Here's an example of how to perform a randomized search for hyperparameter optimization using the scikit-learn library:

Import the necessary libraries

from sklearn.model_selection import RandomizedSearchCV
import xgboost as xgb
from scipy.stats import randint, uniform

Define hyperparameters distributions

params = {
    'max_depth': randint(3, 10),
    'learning_rate': uniform(0.01, 0.1),
    'n_estimators': randint(100, 1000)
    'subsample': uniform(0.5, 0.5),
    'colsample_bytree': uniform(0.5, 0.5)
}

Initialize XGBoost model

xgb_model = xgb.XGBClassifier()

Perform Randomized Search

random_search = RandomizedSearchCV(estimator=xgb_model, param_distributions=params, cv=3, n_iter=10)
random_search.fit(X_train, y_train)

Get the best hyperparameters

print(random_search.best_params_)

In the above example, we have defined a distribution for each hyperparameter. We have then created an XGBClassifier object and a RandomizedSearchCV object. We have then fit the RandomizedSearchCV object to the data and printed the best hyperparameters found by the algorithm.

Conclusion

Hyperparameter optimization is an important step in optimizing the performance of machine learning models, and grid and randomized hyperparameter optimization are two popular approaches. Grid search involves an exhaustive search over a predefined set of hyperparameters, while randomized search involves randomly sampling hyperparameters from a predefined distribution.

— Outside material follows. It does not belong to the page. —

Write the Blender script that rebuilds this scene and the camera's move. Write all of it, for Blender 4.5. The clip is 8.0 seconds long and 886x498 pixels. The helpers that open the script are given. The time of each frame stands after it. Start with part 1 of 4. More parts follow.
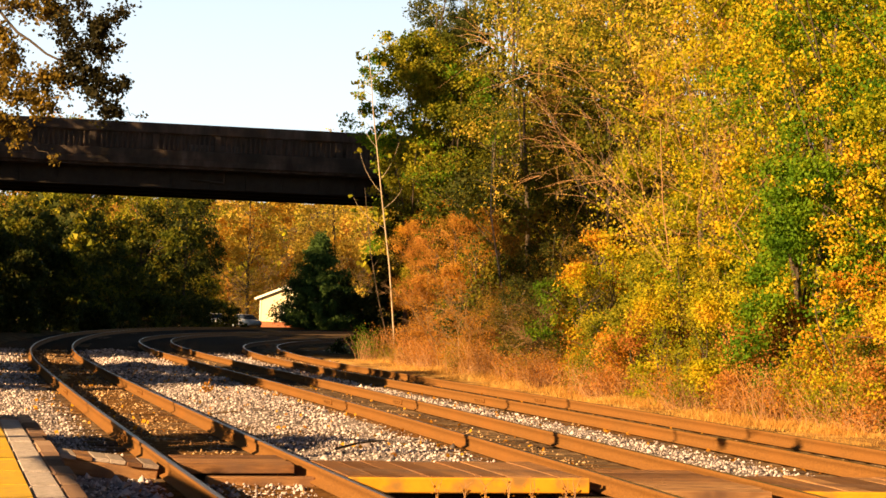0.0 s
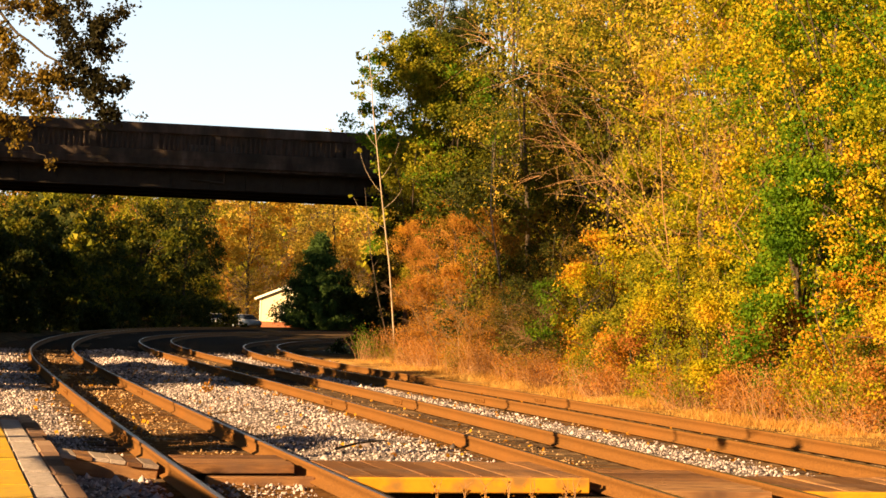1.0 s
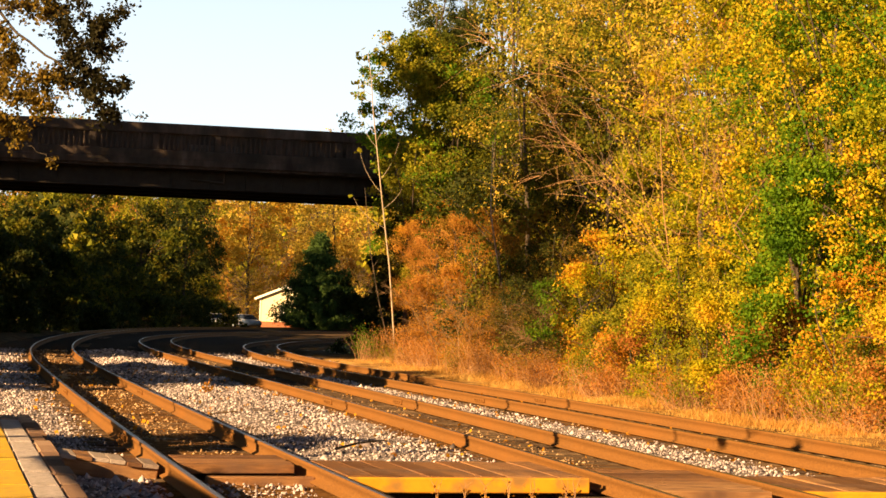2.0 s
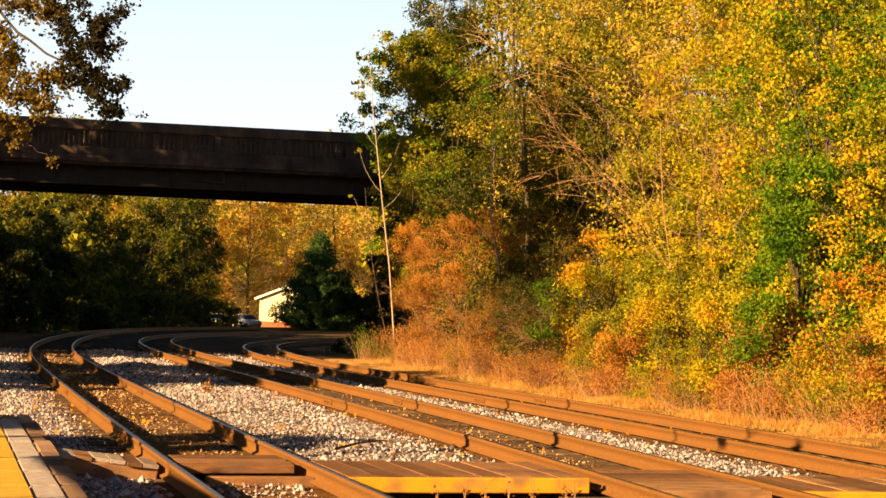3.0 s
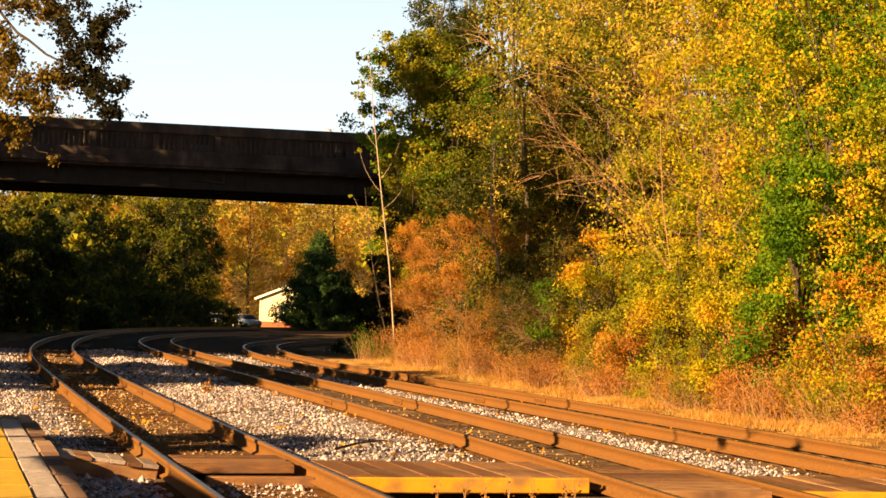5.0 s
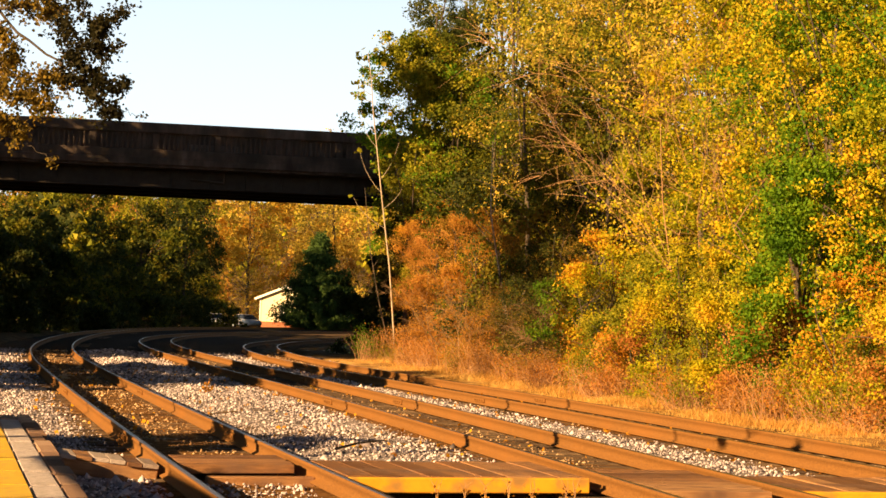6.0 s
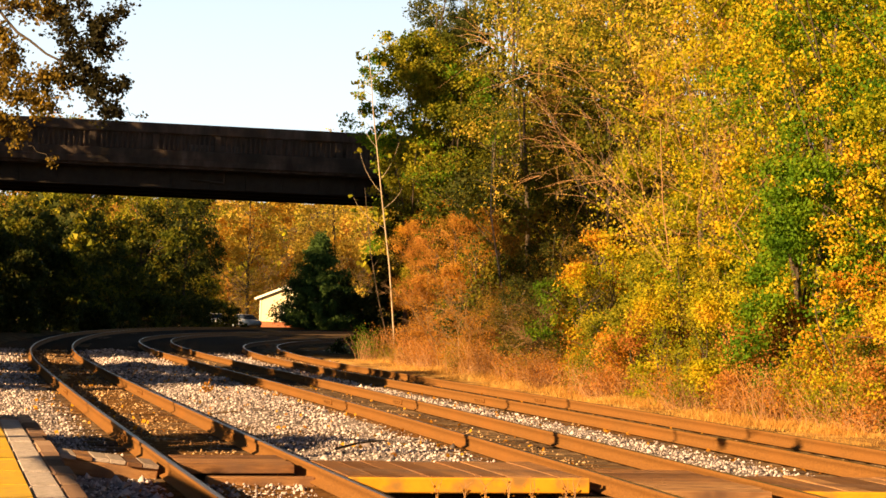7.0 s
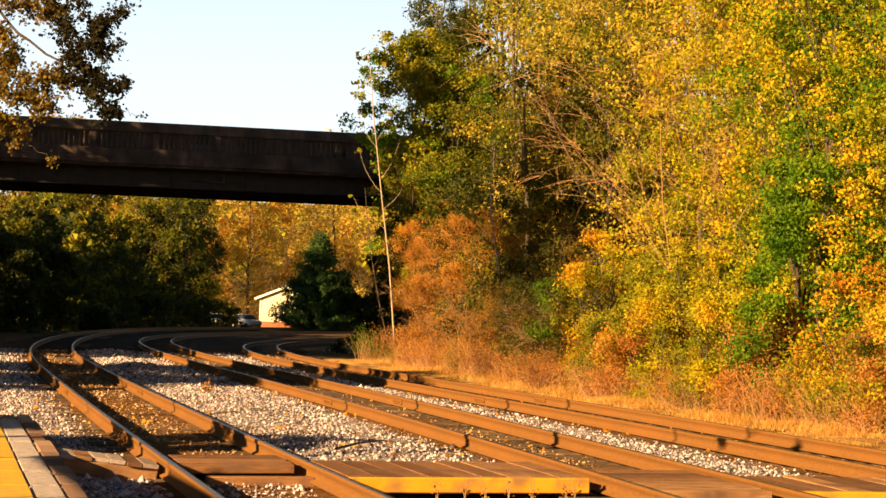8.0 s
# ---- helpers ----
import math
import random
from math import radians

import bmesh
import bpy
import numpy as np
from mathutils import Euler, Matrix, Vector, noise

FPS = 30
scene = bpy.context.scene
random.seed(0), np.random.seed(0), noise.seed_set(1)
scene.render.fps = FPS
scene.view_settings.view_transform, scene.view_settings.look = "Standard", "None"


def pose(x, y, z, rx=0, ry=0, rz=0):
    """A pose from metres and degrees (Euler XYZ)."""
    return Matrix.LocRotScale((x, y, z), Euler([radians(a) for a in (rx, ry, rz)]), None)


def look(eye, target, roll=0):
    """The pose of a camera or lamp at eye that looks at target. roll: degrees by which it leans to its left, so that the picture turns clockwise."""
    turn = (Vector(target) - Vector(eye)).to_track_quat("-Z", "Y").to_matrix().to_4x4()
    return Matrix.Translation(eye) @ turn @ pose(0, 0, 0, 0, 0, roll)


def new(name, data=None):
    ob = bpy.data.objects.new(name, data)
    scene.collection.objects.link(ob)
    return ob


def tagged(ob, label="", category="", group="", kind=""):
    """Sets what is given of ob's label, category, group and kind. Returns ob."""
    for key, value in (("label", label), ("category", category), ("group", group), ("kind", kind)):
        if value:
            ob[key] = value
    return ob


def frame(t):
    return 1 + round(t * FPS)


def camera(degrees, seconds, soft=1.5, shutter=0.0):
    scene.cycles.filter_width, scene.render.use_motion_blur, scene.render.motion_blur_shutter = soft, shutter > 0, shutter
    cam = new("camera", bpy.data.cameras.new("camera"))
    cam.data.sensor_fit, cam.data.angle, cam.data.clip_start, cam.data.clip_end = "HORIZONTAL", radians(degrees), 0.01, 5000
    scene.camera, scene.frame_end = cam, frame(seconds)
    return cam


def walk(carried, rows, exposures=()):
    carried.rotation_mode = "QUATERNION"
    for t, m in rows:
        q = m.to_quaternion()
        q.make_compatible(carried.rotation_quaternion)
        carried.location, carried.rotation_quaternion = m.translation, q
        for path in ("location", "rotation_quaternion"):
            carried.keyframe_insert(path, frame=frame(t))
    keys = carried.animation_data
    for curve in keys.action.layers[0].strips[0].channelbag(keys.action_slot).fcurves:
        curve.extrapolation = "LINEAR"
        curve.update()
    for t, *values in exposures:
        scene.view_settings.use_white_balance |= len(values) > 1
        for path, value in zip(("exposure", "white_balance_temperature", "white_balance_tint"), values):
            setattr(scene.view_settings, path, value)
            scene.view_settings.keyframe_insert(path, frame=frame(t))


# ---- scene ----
# ---- camera ----
cam = camera(2 * math.degrees(math.atan(784 / 3100)), 8.0, soft=1.55)
EYE = (0.0, 0.0, 1.619)
VIEW = look(EYE, (0.0, 100.0, 1.619 + 3.848), 1.79)
walk(cam, [(0.0, VIEW), (8.0, VIEW)], exposures=[(0.0, 1.56), (8.0, 1.56)])

# ---- world and sun ----
SUN_ELEV = radians(19)
SUN_AZ = math.atan2(-0.78, -0.62)
world = bpy.data.worlds.new("sky")
scene.world = world
world.use_nodes = True
wn = world.node_tree
sky = wn.nodes.new("ShaderNodeTexSky")
sky.sky_type = "NISHITA"
sky.sun_disc = False
sky.sun_elevation = SUN_ELEV
sky.sun_rotation = SUN_AZ
sky.air_density, sky.dust_density, sky.ozone_density = 1.2, 0.15, 1.5
tone = wn.nodes.new("ShaderNodeHueSaturation")
tone.inputs["Saturation"].default_value, tone.inputs["Value"].default_value = 1.35, 0.06
wn.links.new(sky.outputs[0], tone.inputs["Color"])
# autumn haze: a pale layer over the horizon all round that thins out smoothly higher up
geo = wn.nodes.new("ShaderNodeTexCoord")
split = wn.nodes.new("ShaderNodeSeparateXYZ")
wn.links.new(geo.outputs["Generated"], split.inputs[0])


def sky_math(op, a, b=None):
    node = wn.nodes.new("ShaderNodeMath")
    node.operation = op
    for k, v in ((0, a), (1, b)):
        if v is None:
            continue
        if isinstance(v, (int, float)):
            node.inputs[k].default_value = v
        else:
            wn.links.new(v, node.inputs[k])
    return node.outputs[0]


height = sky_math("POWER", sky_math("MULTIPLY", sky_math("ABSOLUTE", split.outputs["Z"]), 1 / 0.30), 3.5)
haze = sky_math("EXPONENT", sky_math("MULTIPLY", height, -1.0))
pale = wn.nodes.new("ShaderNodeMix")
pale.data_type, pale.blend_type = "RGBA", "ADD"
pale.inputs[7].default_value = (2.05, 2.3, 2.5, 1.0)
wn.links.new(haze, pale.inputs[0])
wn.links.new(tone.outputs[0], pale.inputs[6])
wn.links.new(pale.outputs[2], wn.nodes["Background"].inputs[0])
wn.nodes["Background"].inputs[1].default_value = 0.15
SUN_DIR = Vector((math.sin(SUN_AZ) * math.cos(SUN_ELEV), math.cos(SUN_AZ) * math.cos(SUN_ELEV), math.sin(SUN_ELEV)))
sun = new("sun", bpy.data.lights.new("sun", "SUN"))
sun.data.energy, sun.data.angle, sun.data.color = 5.2, radians(0.55), (1.0, 0.625, 0.265)
sun.matrix_world = look(SUN_DIR * 200, (0, 0, 0))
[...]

Both approaches have their pros and cons. Grid search is more thorough and can guarantee that the optimal hyperparameters are found within the search space, but it can be computationally expensive when the search space is large. Randomized search is faster and can be more effective when the search space is large, but there is a chance that the optimal hyperparameters may not be found.

In conclusion, hyperparameter optimization is a crucial step in building accurate and effective machine learning models, and both grid and randomized hyperparameter optimization are powerful tools to achieve this goal on any machine learning model. By using these techniques, we can identify the best combination of hyperparameters that maximizes the performance of our models.